MATERIAL PROVIDED:

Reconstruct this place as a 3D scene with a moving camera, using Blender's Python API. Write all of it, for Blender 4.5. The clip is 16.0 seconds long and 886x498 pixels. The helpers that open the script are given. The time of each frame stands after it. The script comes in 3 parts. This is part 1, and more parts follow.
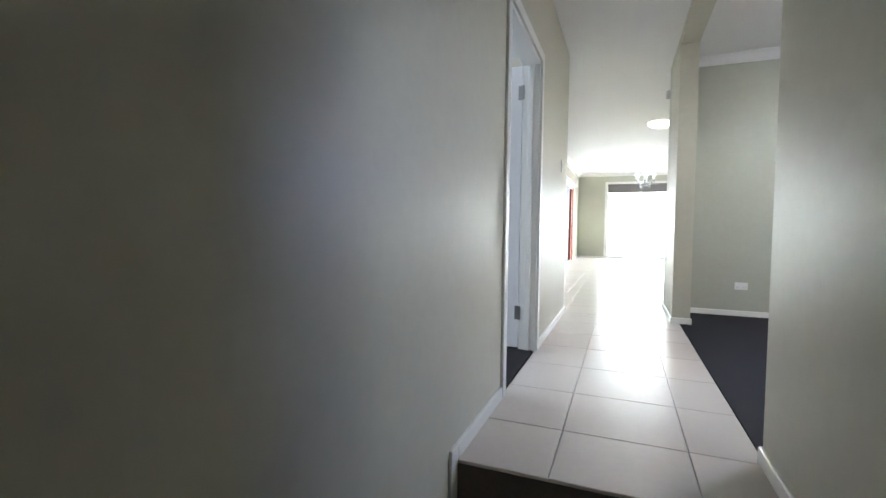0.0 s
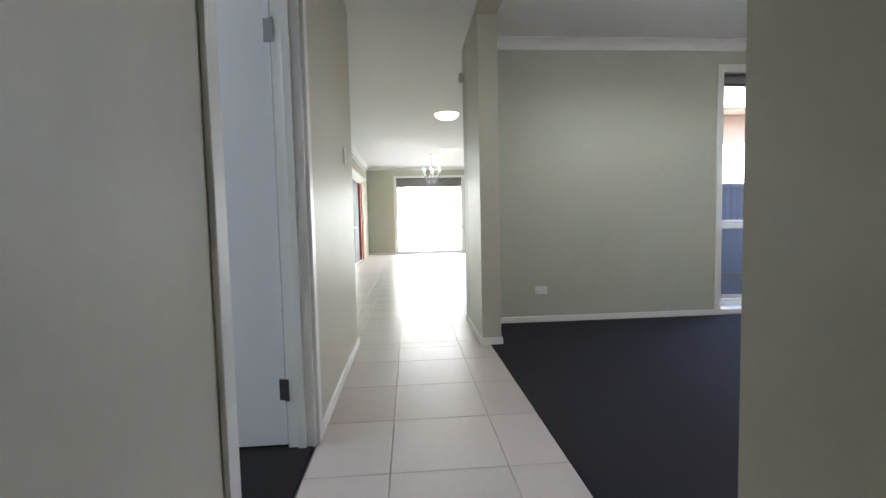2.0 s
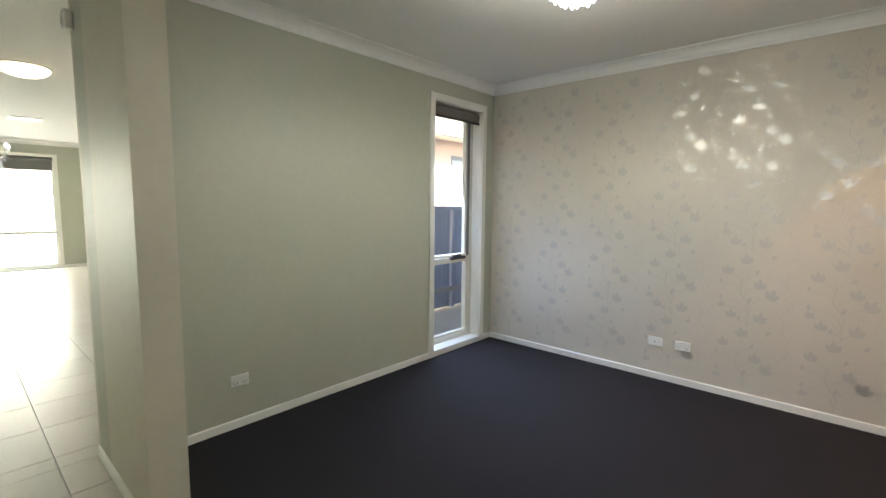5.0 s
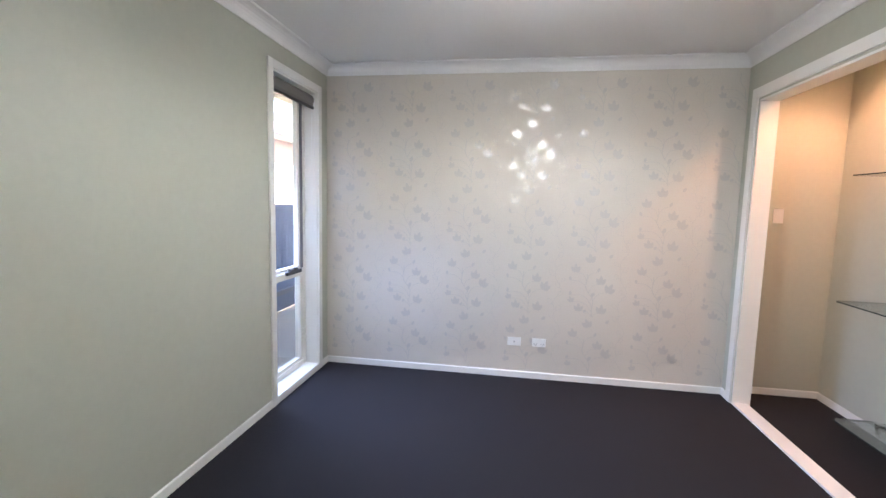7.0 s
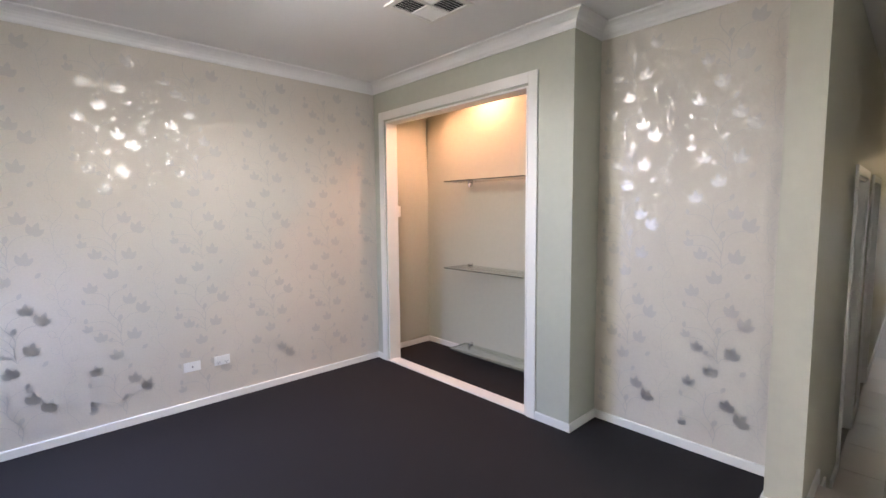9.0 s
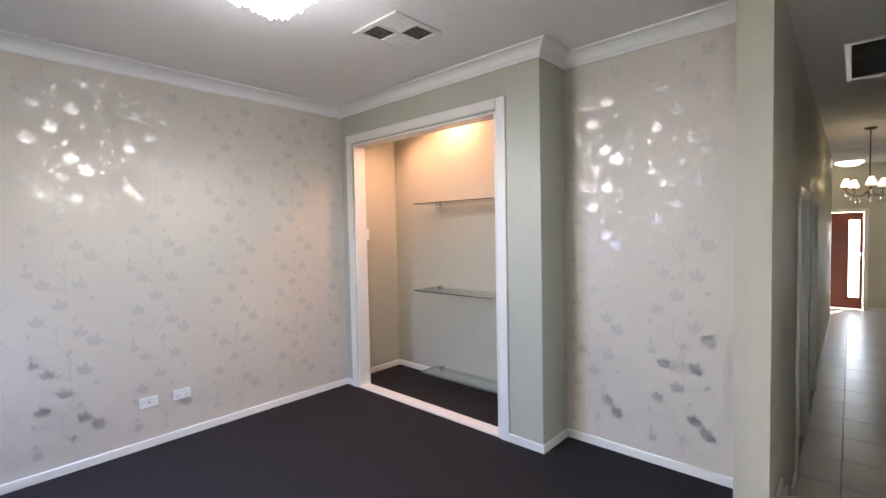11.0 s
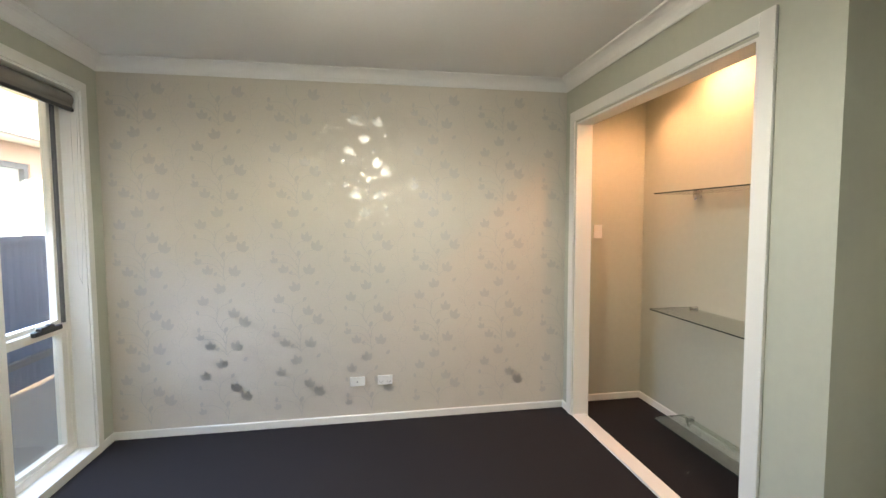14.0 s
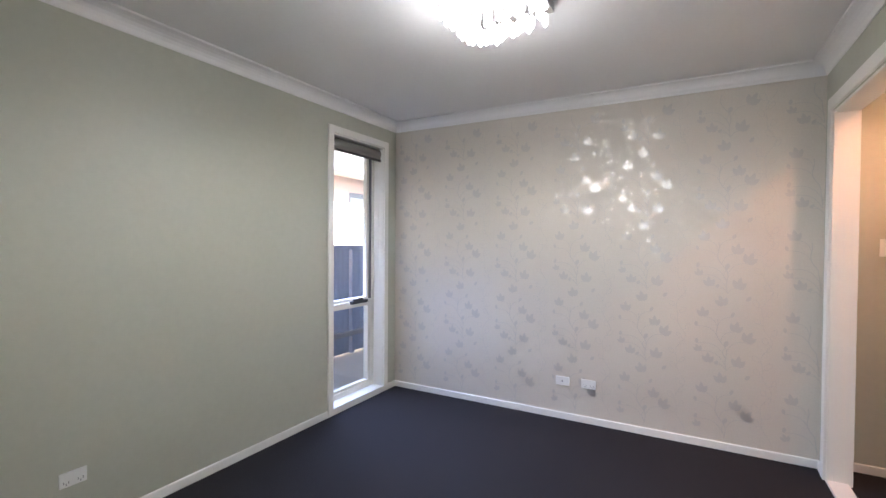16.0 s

PROBLEM DETAILS: Print the whole listing above once more, word for word, without its pictures.

THE SOLUTION:
Reconstruct this place as a 3D scene with a moving camera, using Blender's Python API. Write all of it, for Blender 4.5. The clip is 16.0 seconds long and 886x498 pixels. The helpers that open the script are given. The time of each frame stands after it. The script comes in 3 parts. This is part 1, and more parts follow.
0.0 s
2.0 s
5.0 s
7.0 s
9.0 s
11.0 s
14.0 s
16.0 s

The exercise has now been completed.